===== Material provided

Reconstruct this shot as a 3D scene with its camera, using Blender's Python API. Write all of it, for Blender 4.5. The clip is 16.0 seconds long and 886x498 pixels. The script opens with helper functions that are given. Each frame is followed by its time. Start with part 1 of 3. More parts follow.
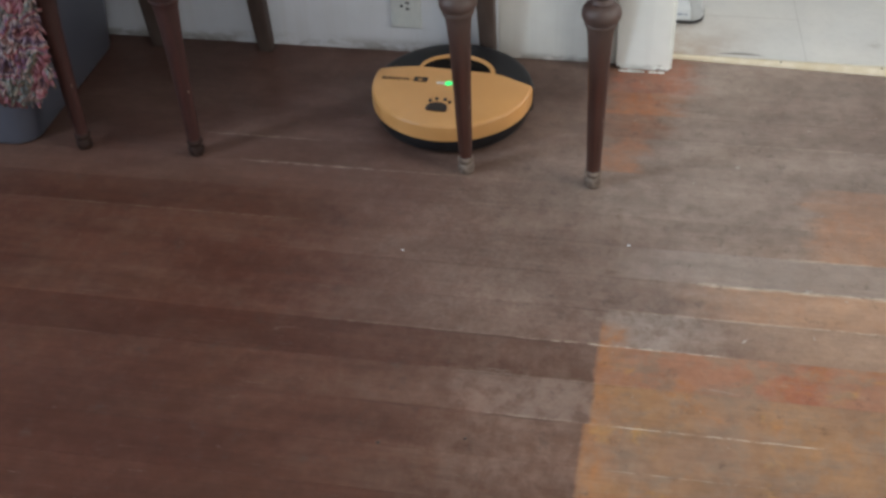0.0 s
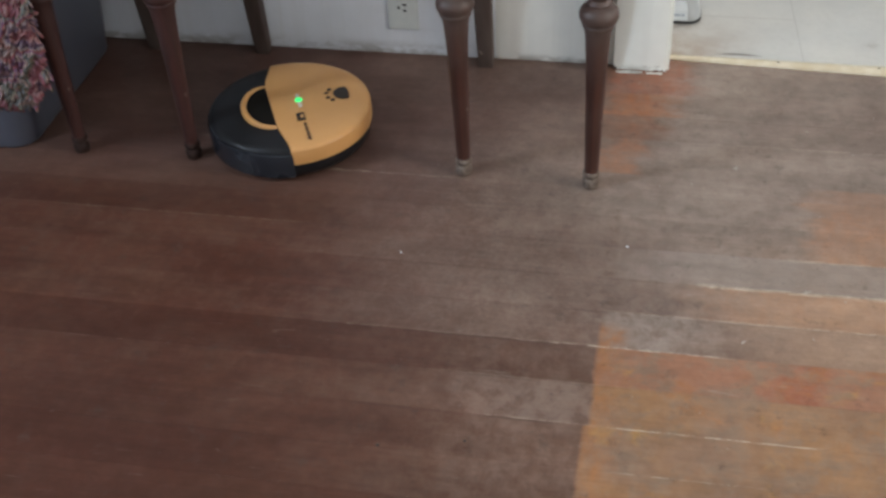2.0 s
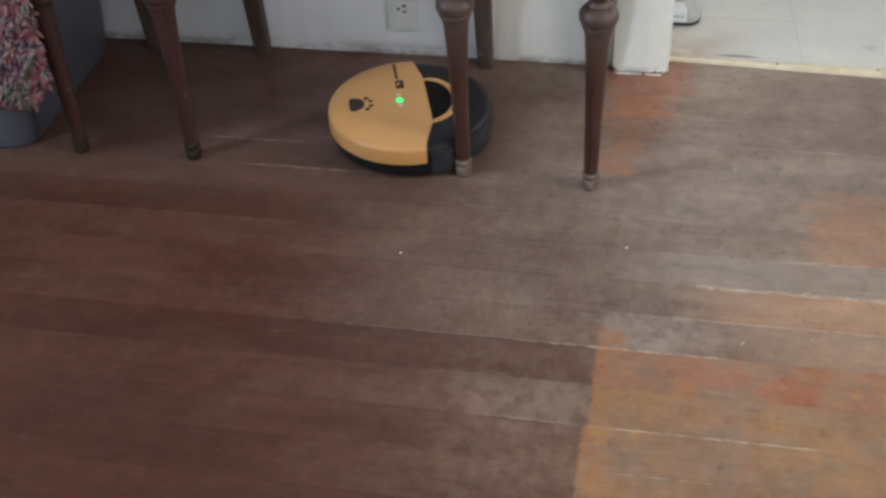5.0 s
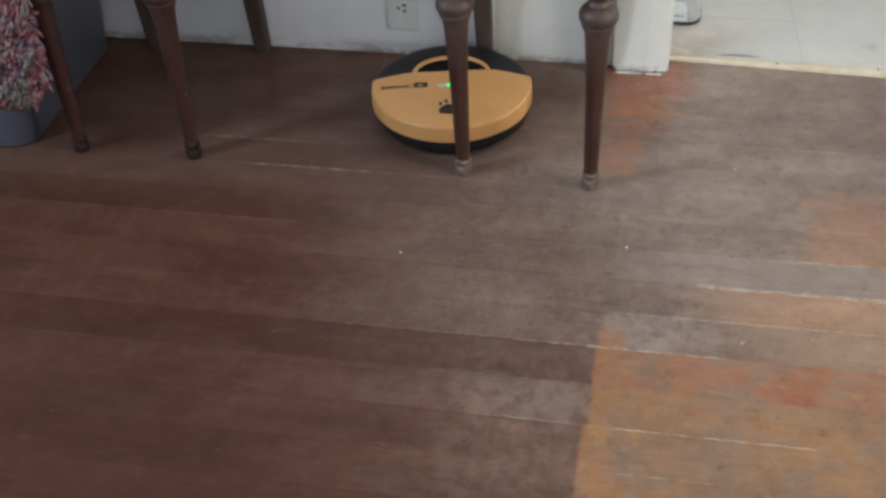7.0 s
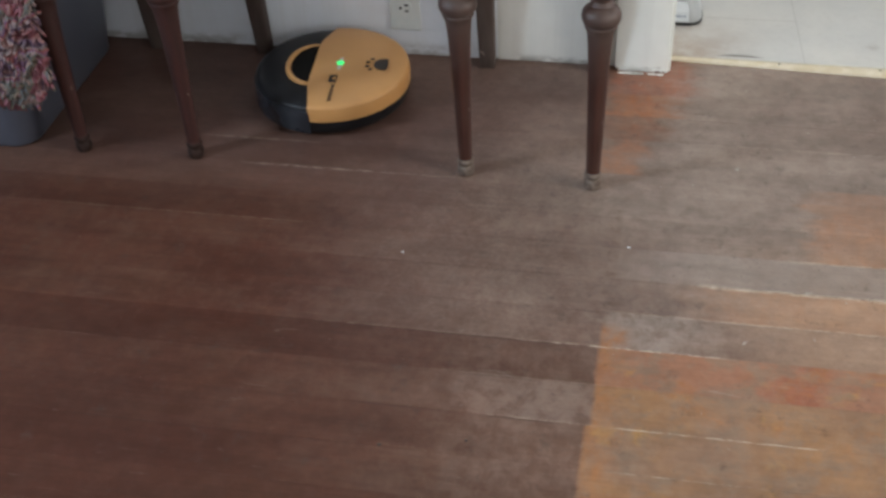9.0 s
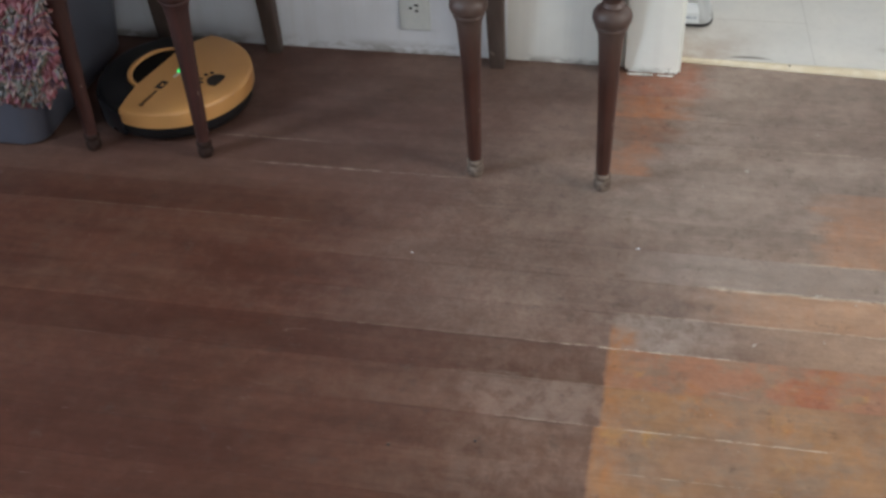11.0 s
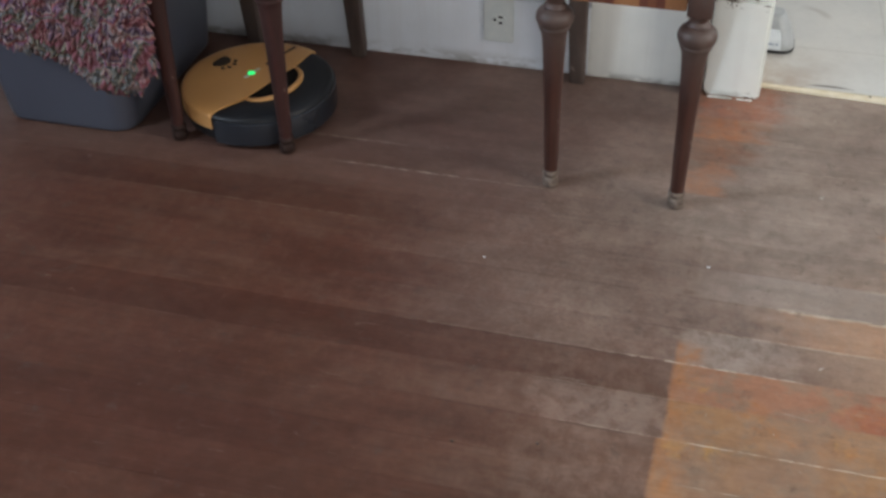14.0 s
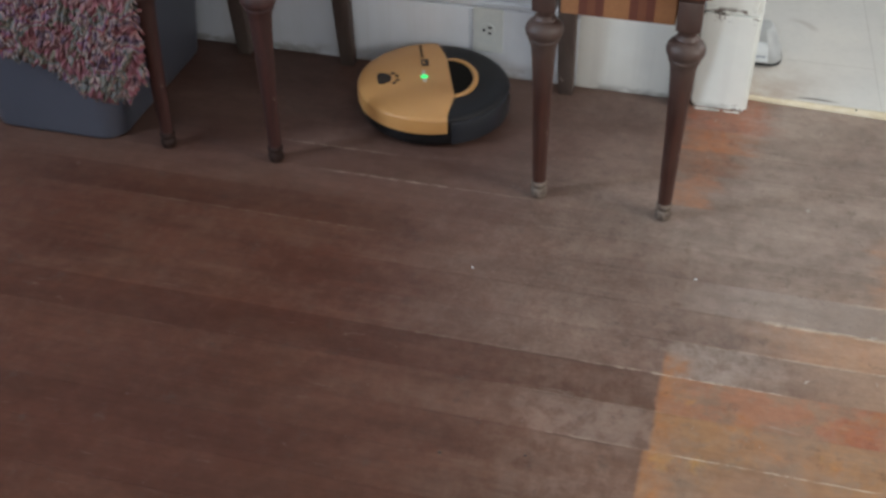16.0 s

==========

→ **To do**:
Copy the listing over exactly, skipping the pictures it holds.

→ **Answer in full**:
Reconstruct this shot as a 3D scene with its camera, using Blender's Python API. Write all of it, for Blender 4.5. The clip is 16.0 seconds long and 886x498 pixels. The script opens with helper functions that are given. Each frame is followed by its time. Start with part 1 of 3. More parts follow.
0.0 s
2.0 s
5.0 s
7.0 s
9.0 s
11.0 s
14.0 s
16.0 s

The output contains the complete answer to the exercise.